This command replaces characters in sequences of an input alignment. The --regexp (-e)
option considers the string to be replaced as a regular expression.
Unless --unaligned
is specified, the replacement should not change sequence lengths, otherwise it returns an error.
If --posfile
is given, then --old
and --new
are not considered. Instead, characters at sites+sequences specified in the input file
are replaced in the alignement. The format of the input posfile is tabulated with columns:
- 0: sequence name
- 1: site index
- 2: new character
Usage:
goalign replace [flags]
Flags:
-h, --help help for replace
-n, --new string New string that will replace old string in sequences (default "none")
-s, --old string String to replace in the sequences (default "none")
-o, --output string Output alignment file (default "stdout")
-e, --regexp Considers Replace alignment using regexp
-f, --posfile string File containing sites to replace by give characters in given sequences (deactivates --old & --new) (default "none")

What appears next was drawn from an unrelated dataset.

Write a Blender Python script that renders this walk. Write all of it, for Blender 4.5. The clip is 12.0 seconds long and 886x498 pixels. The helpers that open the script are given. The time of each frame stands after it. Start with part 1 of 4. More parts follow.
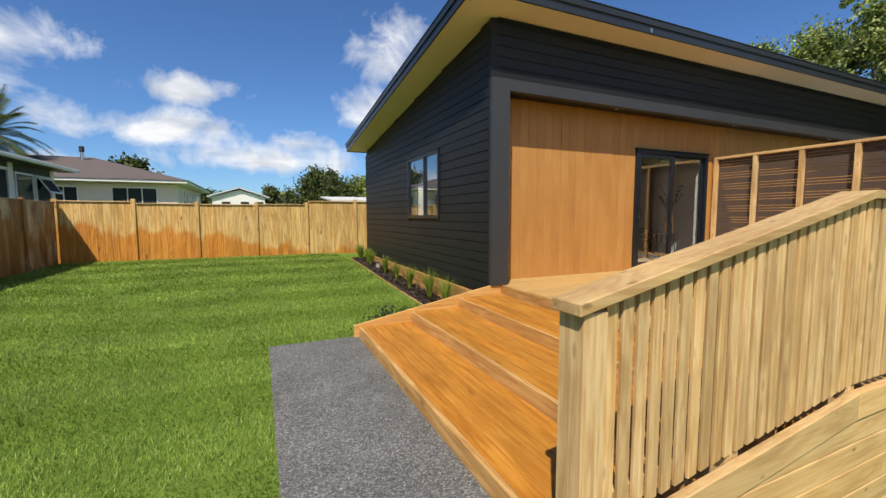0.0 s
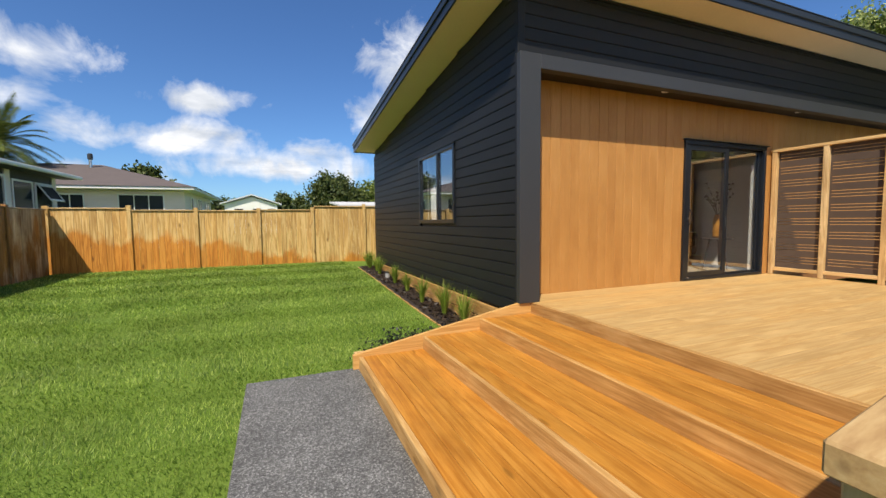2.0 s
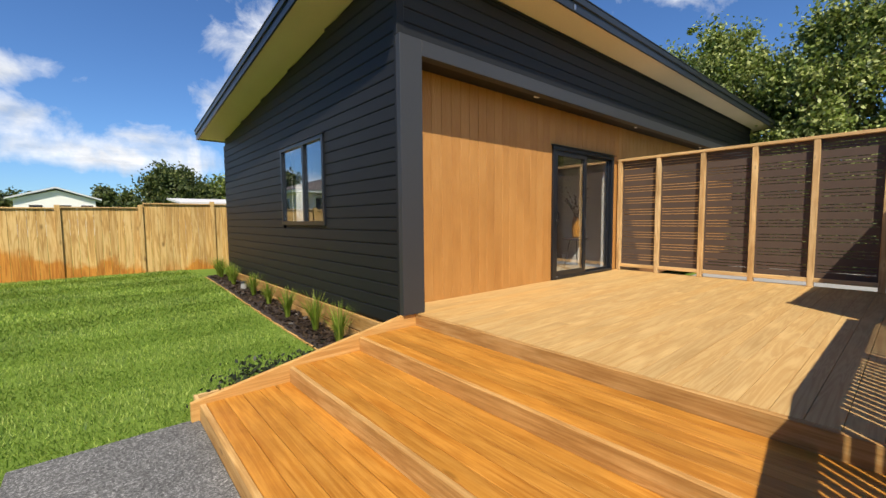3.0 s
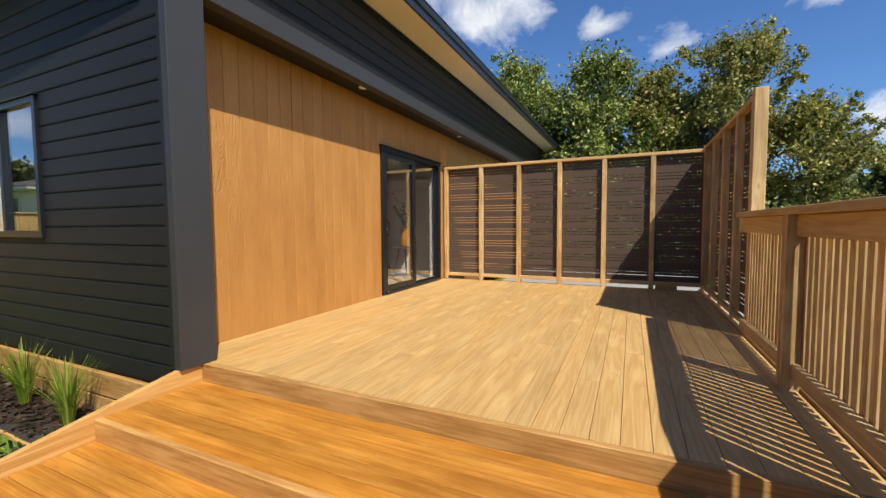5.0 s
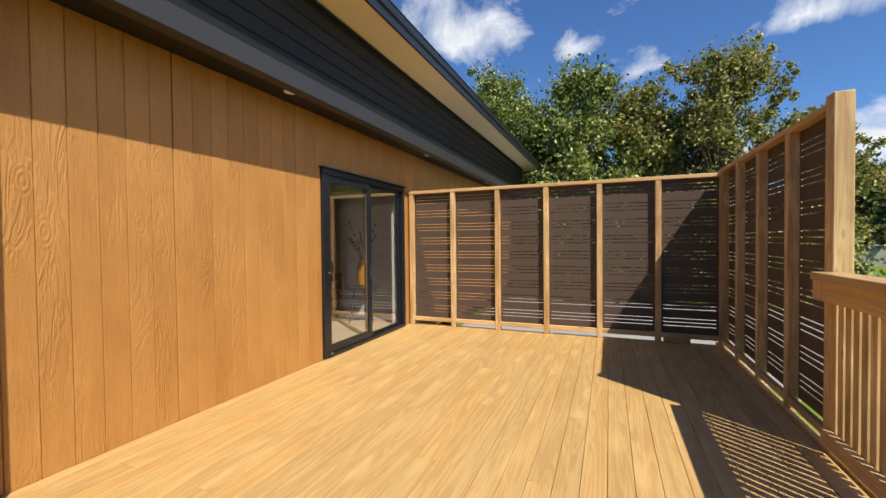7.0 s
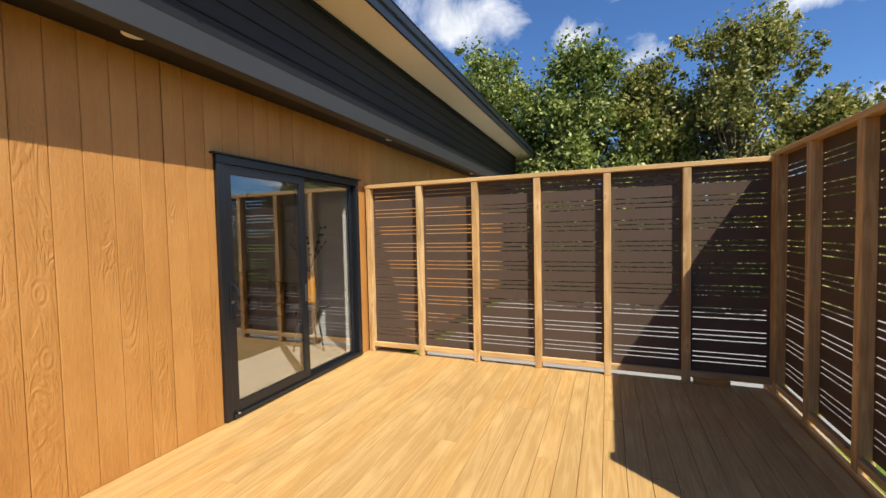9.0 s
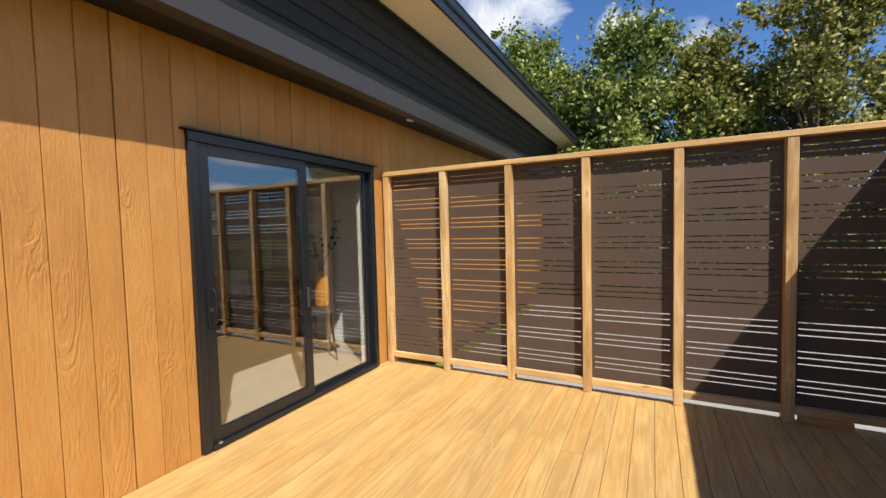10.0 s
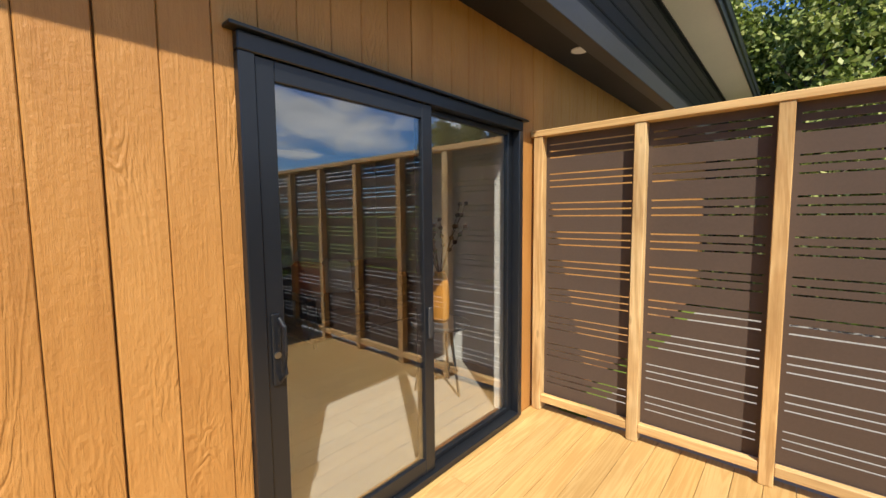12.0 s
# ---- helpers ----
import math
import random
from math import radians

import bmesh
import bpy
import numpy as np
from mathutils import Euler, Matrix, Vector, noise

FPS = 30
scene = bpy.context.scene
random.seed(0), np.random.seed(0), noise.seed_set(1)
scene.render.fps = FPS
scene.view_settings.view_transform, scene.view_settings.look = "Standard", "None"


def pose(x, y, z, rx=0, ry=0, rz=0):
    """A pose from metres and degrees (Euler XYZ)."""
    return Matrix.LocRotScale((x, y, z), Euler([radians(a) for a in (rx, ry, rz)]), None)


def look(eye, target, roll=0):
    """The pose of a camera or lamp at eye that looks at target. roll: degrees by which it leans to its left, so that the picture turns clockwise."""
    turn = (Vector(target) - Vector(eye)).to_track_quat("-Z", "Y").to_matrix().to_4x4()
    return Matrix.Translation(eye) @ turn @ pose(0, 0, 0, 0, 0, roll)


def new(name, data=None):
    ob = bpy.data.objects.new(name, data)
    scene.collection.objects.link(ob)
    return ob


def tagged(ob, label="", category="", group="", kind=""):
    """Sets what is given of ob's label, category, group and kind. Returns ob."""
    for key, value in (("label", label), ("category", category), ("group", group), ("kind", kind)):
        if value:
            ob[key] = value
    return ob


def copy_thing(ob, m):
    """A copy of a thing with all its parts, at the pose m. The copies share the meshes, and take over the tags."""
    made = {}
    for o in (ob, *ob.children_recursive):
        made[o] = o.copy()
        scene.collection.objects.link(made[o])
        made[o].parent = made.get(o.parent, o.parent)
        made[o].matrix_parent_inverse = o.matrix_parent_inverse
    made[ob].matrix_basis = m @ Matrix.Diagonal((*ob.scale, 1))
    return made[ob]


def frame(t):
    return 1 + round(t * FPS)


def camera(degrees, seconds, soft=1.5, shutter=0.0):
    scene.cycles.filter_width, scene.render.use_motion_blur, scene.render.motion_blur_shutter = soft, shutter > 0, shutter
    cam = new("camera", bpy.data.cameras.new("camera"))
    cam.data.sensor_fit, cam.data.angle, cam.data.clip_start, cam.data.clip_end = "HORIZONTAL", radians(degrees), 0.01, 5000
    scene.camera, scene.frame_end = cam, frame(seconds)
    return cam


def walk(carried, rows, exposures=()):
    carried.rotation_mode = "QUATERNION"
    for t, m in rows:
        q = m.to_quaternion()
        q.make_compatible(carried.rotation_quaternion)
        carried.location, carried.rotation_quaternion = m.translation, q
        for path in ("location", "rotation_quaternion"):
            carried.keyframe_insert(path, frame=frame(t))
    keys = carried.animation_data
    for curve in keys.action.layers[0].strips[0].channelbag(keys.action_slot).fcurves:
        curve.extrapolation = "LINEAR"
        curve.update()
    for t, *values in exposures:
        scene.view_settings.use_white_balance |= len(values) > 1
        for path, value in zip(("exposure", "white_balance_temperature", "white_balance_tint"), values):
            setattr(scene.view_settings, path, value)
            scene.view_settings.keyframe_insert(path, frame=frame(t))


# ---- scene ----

--unaligned Considers input sequences as unaligned and fasta format (phylip, nexus,... options are ignored)
Global Flags:
-i, --align string Alignment input file (default "stdin")
--auto-detect Auto detects input format (overrides -p, -x and -u)
-u, --clustal Alignment is in clustal? default fasta
--input-strict Strict phylip input format (only used with -p)
-x, --nexus Alignment is in nexus? default fasta
--no-block Write Phylip sequences without space separated blocks (only used with -p)
--one-line Write Phylip sequences on 1 line (only used with -p)
--output-strict Strict phylip output format (only used with -p)
-p, --phylip Alignment is in phylip? default fasta
- Replacing all `` with
---
(regex):
Input alignment:
10 20
Seq0000 GATTAATTTG CCGTAGGCCA
Seq0001 GAATCTGAAG ATCGAACACT
Seq0002 TTAAGTTTTC ACTTCTAATG
Seq0003 GAGAGGACTA GTTCATACTT
Seq0004 TTTAAACACT TTTACATCGA
Seq0005 TGTCGGACCT AAGTATTGAG
Seq0006 TACAACGGTG TATTCCAGCG
Seq0007 GTGGAGAGGT CTATTTTTCC
Seq0008 GGTTGAAGGA CTCTAGAGCT
Seq0009 GTAAAGGGTA TGGCCATGTG
goalign replace -s 'GA.' -n '---' -e -p -i input -o result
It should give the following alignment:
10 20
Seq0000 ---TAATTTG CCGTAGGCCA
Seq0001 ---TCT---- --C---CACT
Seq0002 TTAAGTTTTC ACTTCTAATG
Seq0003 ---AG---TA GTTCATACTT
Seq0004 TTTAAACACT TTTACATCGA
Seq0005 TGTCG---CT AAGTATT---
Seq0006 TACAACGGTG TATTCCAGCG
Seq0007 GTG---AGGT CTATTTTTCC
Seq0008 GGTT---G-- -TCTA---CT
Seq0009 GTAAAGGGTA TGGCCATGTG